[AVAILABLE DATA]:
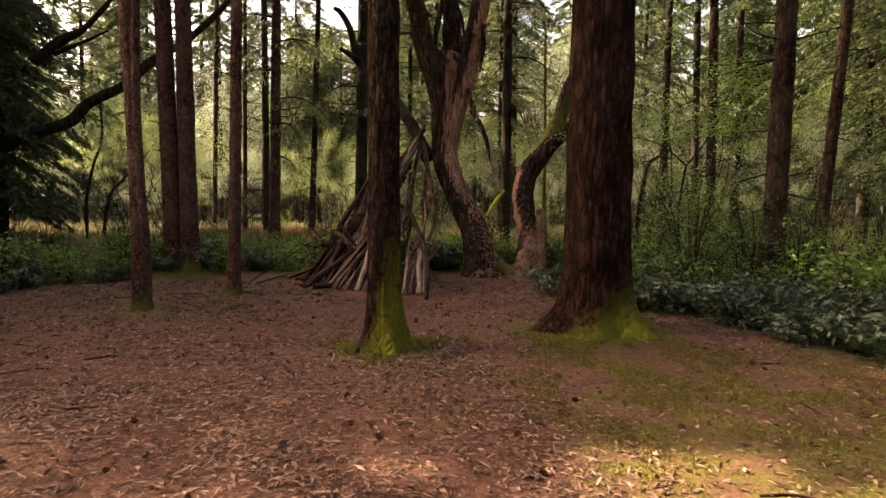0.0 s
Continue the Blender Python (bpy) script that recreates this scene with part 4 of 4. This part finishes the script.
def make_far_wood():
    """The far wood: thin trunks and clumps of foliage that close the view."""
    g = np.random.default_rng(55)
    tr, fo = Acc(), Acc()
    n = 150
    for _ in range(n):
        a = g.uniform(-1.15, 1.15)
        d = g.uniform(48, 80)
        x, y = d * math.sin(a) - 2, d * math.cos(a) + 5
        r = g.uniform(0.1, 0.28)
        add_tube(tr, [(x, y, -0.2), (x + g.normal(0, 0.2), y, 5), (x + g.normal(0, 0.4), y, 11)], [r, r * 0.8, r * 0.4], seg=6, spacing=4, moss=0.1)
    tagged(part("far_trunks", tr, FAR_BARK), "many thin trunks of the far wood", "trees", kind="stuff")
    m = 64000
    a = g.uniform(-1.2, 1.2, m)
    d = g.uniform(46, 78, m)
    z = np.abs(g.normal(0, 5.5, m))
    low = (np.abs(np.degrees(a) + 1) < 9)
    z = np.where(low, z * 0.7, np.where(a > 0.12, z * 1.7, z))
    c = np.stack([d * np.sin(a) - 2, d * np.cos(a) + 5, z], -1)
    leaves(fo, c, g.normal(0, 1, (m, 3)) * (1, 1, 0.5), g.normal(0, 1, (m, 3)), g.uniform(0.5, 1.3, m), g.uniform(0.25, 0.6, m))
    tagged(part("far_foliage", fo, HAZED_FAR_LEAF, smooth=False), "far wood foliage, its green dulled and paled for haze", "trees", kind="stuff")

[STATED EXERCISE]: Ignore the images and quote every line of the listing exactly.

[THE COMPLETED TASK]:
0.0 s
Continue the Blender Python (bpy) script that recreates this scene with part 4 of 4. This part finishes the script.
def make_far_wood():
    """The far wood: thin trunks and clumps of foliage that close the view."""
    g = np.random.default_rng(55)
    tr, fo = Acc(), Acc()
    n = 150
    for _ in range(n):
        a = g.uniform(-1.15, 1.15)
        d = g.uniform(48, 80)
        x, y = d * math.sin(a) - 2, d * math.cos(a) + 5
        r = g.uniform(0.1, 0.28)
        add_tube(tr, [(x, y, -0.2), (x + g.normal(0, 0.2), y, 5), (x + g.normal(0, 0.4), y, 11)], [r, r * 0.8, r * 0.4], seg=6, spacing=4, moss=0.1)
    tagged(part("far_trunks", tr, FAR_BARK), "many thin trunks of the far wood", "trees", kind="stuff")
    m = 64000
    a = g.uniform(-1.2, 1.2, m)
    d = g.uniform(46, 78, m)
    z = np.abs(g.normal(0, 5.5, m))
    low = (np.abs(np.degrees(a) + 1) < 9)
    z = np.where(low, z * 0.7, np.where(a > 0.12, z * 1.7, z))
    c = np.stack([d * np.sin(a) - 2, d * np.cos(a) + 5, z], -1)
    leaves(fo, c, g.normal(0, 1, (m, 3)) * (1, 1, 0.5), g.normal(0, 1, (m, 3)), g.uniform(0.5, 1.3, m), g.uniform(0.25, 0.6, m))
    tagged(part("far_foliage", fo, HAZED_FAR_LEAF, smooth=False), "far wood foliage, its green dulled and paled for haze", "trees", kind="stuff")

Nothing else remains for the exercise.